Following the money in fight against tobacco

Fifteen years ago, Georgia and other states settled lawsuits against the nation’s major tobacco companies to recover tobacco-related health costs. Total payments for the states were huge –– estimated at $246 billion over the first 25 years.

Cigarette Burning

This fiscal year, Georgia will receive $347 million in tobacco settlement funds and the state’s tobacco taxes, according to a recent report released by the Robert Wood Johnson Foundation.

But the state will spend less than 1 percent of that amount on programs to prevent smoking, the report said.

Georgia ranks 43rd in the country in the amount it spends on tobacco prevention –– $2.2 million –– as compared to the funding level recommended by the CDC, according to the report.

Still, Georgia spending on tobacco prevention is not dramatically low relative to other states.

The states will collect $25 billion in revenue from the tobacco settlement and tobacco taxes in fiscal 2014, but will spend only 1.9 percent of it –– $481.2 million –– on tobacco prevention programs, the report said.

Georgia’s anti-tobacco funding exceeds that of Southeastern neighbors Alabama and North Carolina but is surpassed by South Carolina, Tennessee, Louisiana and Mississippi.

And Florida, which will spend $65 million on prevention this fiscal year, has reported that its high school smoking rate fell to just 8.6 percent in 2013, one of the lowest rates ever reported by any state.

Tobacco use –– the single most preventable cause of disease, disability, and death in the United States –– has a devastating impact in Georgia.

It causes 10,000 deaths in Georgia annually, and its direct health care costs amount to $2.25 billion a year. Roughly 1 in 5 Georgia adults are smokers.

“We don’t do as much as we should to reduce smoking in Georgia,’’ June Deen, state director of the American Lung Association in Georgia, told GHN. “A lot of deaths could be prevented.’’

Annual tobacco marketing, meanwhile, amounts to $316.9 million in Georgia, the report said.

The state’s public health spending on smoking is primarily focused on a telephone “quit line” and working with schools and universities to help them become tobacco-free.

The toll-free quit line 1-877-270-STOP (877-270-7867) promotes tobacco cessation with counseling, referrals to community services, and replacement therapy.

Jean O’Connor, director of health promotion and disease prevention at the Department of Public Health, said Friday that 31 percent of callers to the quit line are tobacco-free seven months later. Many other callers reduce their tobacco use, she added.

“Georgians want to quit,’’ O’Connor said.

Another successful state initiative is promoting tobacco-free school districts. Nearly 100 districts have adopted a tobacco-free policy –– more than half of the schools in the state. And Public Health is working with hospitals and universities to implement similar policies.

The commissioner of the Department of Public Health, Dr. Brenda Fitzgerald, has made tobacco a priority, O’Connor said.
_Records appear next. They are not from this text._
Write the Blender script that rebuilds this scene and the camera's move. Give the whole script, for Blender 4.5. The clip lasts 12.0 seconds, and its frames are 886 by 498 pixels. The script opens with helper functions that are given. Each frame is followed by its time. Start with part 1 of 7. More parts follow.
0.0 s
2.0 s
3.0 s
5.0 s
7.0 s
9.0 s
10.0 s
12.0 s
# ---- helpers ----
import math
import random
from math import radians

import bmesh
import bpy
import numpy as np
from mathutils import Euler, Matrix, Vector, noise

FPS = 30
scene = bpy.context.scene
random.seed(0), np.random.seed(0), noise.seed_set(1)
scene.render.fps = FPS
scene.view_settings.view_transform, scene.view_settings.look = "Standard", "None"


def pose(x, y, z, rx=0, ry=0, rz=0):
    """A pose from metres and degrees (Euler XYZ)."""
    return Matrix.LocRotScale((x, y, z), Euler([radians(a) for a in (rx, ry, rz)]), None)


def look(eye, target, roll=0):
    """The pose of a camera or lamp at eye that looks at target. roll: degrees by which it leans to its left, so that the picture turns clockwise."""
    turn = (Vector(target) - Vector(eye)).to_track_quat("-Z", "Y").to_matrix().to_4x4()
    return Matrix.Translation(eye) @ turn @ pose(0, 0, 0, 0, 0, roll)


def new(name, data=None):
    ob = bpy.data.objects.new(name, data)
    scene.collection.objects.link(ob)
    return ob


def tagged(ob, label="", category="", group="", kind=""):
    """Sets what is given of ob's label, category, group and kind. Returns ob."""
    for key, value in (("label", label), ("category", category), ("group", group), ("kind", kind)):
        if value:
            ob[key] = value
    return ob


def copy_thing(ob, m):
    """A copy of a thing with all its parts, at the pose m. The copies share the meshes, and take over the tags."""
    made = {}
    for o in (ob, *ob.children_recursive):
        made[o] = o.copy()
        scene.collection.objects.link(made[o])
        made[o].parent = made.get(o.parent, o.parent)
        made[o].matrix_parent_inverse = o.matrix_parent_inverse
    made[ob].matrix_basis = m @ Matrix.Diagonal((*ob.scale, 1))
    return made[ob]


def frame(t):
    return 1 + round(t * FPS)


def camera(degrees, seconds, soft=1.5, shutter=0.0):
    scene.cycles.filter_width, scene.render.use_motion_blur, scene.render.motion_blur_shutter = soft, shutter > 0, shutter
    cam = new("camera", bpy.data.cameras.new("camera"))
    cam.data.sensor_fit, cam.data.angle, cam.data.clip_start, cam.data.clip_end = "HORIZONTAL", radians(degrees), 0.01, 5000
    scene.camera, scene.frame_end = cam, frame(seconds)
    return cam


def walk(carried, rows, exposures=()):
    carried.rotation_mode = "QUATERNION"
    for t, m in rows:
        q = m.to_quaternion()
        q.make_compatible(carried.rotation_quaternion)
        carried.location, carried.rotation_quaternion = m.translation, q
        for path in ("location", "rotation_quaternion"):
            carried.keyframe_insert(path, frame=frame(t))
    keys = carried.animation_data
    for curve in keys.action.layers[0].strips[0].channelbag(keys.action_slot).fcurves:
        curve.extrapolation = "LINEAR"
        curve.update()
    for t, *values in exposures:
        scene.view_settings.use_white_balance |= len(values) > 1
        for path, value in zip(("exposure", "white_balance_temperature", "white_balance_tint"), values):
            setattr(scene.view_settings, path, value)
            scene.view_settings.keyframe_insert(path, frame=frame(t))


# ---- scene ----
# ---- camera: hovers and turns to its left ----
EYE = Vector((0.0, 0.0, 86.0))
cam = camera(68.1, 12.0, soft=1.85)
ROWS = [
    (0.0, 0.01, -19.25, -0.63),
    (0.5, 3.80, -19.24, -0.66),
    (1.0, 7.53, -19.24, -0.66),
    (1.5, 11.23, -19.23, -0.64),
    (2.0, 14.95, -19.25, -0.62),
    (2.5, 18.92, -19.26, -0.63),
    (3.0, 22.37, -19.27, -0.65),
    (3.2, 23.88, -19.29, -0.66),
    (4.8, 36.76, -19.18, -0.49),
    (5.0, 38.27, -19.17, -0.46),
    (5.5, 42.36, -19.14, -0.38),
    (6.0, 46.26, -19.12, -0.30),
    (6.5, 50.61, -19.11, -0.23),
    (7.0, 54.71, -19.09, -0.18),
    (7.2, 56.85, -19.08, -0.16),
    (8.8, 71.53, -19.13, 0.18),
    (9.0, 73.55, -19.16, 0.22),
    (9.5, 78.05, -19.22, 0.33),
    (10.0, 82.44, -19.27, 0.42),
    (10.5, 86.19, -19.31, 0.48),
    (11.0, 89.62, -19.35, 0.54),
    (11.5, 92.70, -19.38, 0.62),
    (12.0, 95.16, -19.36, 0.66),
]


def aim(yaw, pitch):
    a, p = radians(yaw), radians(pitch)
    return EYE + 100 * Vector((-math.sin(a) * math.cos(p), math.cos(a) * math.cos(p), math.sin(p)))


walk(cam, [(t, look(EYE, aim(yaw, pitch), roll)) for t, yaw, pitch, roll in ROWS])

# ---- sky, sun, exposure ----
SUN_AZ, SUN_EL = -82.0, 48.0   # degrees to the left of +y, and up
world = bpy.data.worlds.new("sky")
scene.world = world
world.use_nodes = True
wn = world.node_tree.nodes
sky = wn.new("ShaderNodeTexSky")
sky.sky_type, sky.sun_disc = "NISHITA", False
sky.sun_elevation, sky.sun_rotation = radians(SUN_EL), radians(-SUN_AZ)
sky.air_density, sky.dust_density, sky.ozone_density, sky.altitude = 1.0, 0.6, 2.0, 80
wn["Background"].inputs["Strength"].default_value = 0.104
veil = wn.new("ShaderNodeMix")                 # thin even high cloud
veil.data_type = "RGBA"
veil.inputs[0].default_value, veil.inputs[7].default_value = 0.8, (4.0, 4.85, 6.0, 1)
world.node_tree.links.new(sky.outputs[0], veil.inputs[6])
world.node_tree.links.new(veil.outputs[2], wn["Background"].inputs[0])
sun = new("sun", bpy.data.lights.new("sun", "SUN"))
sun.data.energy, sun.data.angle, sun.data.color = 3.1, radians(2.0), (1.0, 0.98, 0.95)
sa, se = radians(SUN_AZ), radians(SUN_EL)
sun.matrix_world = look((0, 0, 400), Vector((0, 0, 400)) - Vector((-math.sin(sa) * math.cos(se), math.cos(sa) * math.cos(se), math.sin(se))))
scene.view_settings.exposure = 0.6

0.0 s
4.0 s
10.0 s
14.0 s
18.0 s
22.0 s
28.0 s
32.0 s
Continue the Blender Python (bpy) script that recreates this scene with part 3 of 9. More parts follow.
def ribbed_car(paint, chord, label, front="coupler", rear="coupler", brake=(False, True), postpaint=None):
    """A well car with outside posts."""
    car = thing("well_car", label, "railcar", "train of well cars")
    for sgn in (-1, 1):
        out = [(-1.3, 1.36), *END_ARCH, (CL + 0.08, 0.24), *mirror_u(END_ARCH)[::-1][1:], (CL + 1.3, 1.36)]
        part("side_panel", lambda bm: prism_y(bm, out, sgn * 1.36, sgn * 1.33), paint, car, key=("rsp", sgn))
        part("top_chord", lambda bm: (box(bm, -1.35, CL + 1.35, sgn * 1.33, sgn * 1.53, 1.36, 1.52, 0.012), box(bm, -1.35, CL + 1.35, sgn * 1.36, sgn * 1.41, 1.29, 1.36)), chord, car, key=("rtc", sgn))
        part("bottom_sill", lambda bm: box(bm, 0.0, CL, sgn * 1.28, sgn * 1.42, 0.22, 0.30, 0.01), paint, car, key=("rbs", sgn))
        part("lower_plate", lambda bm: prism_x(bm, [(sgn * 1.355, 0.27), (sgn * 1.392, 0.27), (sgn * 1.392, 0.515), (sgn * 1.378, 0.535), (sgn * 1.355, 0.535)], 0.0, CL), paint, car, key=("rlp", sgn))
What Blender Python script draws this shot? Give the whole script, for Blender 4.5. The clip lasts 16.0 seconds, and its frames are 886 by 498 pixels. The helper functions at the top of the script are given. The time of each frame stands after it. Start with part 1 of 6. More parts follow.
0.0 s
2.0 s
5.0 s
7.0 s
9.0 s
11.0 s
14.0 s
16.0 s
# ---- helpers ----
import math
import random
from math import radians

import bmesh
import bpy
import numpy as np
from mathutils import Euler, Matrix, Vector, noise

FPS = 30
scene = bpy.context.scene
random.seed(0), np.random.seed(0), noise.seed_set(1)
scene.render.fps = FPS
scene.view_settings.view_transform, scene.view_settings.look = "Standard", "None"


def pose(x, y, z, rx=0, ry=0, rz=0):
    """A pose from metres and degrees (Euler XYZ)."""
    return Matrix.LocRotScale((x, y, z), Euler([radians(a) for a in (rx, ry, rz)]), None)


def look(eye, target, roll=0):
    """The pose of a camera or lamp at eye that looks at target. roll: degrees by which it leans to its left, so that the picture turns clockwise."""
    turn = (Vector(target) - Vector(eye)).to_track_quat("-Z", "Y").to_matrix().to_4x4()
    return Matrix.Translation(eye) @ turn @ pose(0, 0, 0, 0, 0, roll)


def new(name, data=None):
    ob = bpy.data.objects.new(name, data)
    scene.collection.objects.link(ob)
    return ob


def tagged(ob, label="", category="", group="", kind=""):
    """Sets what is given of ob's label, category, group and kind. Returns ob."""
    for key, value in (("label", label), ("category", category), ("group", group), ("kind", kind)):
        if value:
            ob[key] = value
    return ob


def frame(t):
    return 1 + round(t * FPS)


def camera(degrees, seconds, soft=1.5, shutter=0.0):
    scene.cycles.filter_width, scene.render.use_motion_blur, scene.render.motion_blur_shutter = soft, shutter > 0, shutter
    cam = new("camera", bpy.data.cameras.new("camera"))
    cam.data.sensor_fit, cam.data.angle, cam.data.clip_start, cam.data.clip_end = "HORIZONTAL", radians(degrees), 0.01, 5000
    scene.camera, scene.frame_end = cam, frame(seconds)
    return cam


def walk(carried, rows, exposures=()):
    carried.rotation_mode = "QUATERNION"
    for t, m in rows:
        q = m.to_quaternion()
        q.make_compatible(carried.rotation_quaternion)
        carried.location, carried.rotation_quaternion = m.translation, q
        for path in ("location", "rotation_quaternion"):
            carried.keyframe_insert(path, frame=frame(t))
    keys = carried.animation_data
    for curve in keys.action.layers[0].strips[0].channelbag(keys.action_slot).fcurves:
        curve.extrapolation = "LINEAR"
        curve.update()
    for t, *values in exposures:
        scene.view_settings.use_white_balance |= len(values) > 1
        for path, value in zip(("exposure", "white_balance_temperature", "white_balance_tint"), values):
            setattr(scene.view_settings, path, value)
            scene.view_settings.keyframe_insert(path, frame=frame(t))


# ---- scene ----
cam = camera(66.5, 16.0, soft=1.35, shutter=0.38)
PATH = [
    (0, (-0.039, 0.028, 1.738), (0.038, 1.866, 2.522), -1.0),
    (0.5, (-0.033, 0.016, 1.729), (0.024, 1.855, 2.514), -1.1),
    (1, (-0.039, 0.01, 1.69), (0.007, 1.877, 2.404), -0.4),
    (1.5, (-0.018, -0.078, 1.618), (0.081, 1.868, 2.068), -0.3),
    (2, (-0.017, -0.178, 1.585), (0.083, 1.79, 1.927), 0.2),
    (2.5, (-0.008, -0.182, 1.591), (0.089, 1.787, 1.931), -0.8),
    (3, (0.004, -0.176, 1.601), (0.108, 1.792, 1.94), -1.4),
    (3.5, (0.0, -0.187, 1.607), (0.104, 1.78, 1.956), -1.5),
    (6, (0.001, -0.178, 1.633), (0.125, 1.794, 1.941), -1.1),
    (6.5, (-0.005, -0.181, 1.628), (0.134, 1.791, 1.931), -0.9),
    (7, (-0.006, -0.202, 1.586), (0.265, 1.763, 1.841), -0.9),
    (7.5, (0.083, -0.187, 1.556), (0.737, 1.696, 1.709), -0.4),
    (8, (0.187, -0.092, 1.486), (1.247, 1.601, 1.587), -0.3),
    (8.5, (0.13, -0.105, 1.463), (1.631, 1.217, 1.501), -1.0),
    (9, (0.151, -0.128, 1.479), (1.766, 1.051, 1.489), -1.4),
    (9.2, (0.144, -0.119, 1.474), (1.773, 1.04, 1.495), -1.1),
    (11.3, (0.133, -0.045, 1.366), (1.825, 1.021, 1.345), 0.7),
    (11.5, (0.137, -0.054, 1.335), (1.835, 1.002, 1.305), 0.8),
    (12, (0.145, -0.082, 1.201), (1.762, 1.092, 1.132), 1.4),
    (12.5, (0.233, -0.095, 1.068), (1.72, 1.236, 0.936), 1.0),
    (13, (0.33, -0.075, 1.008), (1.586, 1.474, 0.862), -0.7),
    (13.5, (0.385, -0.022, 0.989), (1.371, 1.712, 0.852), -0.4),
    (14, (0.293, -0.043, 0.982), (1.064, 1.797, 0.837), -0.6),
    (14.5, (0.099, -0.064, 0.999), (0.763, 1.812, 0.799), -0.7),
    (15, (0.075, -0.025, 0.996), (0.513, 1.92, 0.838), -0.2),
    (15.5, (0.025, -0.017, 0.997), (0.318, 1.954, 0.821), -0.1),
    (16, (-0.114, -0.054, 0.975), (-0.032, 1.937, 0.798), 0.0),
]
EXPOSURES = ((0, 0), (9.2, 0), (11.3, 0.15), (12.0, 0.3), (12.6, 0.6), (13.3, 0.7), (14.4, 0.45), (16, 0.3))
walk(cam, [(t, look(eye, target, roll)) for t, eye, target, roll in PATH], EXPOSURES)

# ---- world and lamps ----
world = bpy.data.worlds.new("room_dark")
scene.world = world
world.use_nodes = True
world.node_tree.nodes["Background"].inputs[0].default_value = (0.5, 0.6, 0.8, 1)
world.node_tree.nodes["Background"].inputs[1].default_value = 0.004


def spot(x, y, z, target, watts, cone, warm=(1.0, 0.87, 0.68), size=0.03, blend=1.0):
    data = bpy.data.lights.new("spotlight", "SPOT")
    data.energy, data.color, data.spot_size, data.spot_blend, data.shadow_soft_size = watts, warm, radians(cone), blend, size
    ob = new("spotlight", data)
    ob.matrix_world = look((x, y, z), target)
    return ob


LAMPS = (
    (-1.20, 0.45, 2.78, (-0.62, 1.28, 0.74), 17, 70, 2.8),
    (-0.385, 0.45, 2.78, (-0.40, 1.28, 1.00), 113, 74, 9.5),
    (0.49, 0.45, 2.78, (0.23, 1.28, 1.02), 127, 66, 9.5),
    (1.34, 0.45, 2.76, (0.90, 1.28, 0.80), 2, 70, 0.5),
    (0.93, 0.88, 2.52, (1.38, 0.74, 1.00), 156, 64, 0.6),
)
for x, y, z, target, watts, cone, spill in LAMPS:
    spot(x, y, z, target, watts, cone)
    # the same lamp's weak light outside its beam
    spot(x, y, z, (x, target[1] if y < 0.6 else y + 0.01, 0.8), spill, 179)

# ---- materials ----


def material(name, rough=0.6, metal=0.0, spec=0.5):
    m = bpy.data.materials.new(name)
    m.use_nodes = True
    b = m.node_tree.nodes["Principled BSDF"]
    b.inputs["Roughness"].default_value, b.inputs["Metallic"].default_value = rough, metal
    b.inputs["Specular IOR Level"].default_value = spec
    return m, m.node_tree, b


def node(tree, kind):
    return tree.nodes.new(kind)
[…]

Asked about the state’s funding level on prevention, O’Connor said, “Every year, the Legislature obviously sets the budget. We work with the funding we’re given to run our program.’’

Deen, of the Lung Association, said the state “has done some good things, especially promoting tobacco-free schools.’’

She said more tobacco prevention funding could allow the state to promote the quit line more and expand its services; beef up smoking cessation services; and push programs that target kids.

Georgia received $199 million in tobacco settlement money in fiscal 2014, a much higher level than normal, said Tim Sweeney, health policy director at the Georgia Budget and Policy Institute.

That settlement money was spent on Medicaid and on other health programs, including cancer screening and treatment, Sweeney told GHN on Friday. The spending distribution is similar to other states, he added.

Revenues derived from the state’s tobacco tax all go into the general revenue fund, Sweeney said.

“It would be beneficial for Georgia to invest more money in smoking prevention programs,’’ Sweeney added.

Meanwhile, grass-roots efforts to turn Georgia colleges smoke-free have picked up momentum.

GHN reported in September that a growing list of Georgia colleges and universities have implemented anti-tobacco policies on campus.

And according to the AJC, the state Board of Regents is considering a total tobacco ban for all 31 institutions in the university system. The ban is being pushed by Regent Thomas Hopkins, an orthopedic surgeon from Griffin who wants it to apply to students, staff and visitors.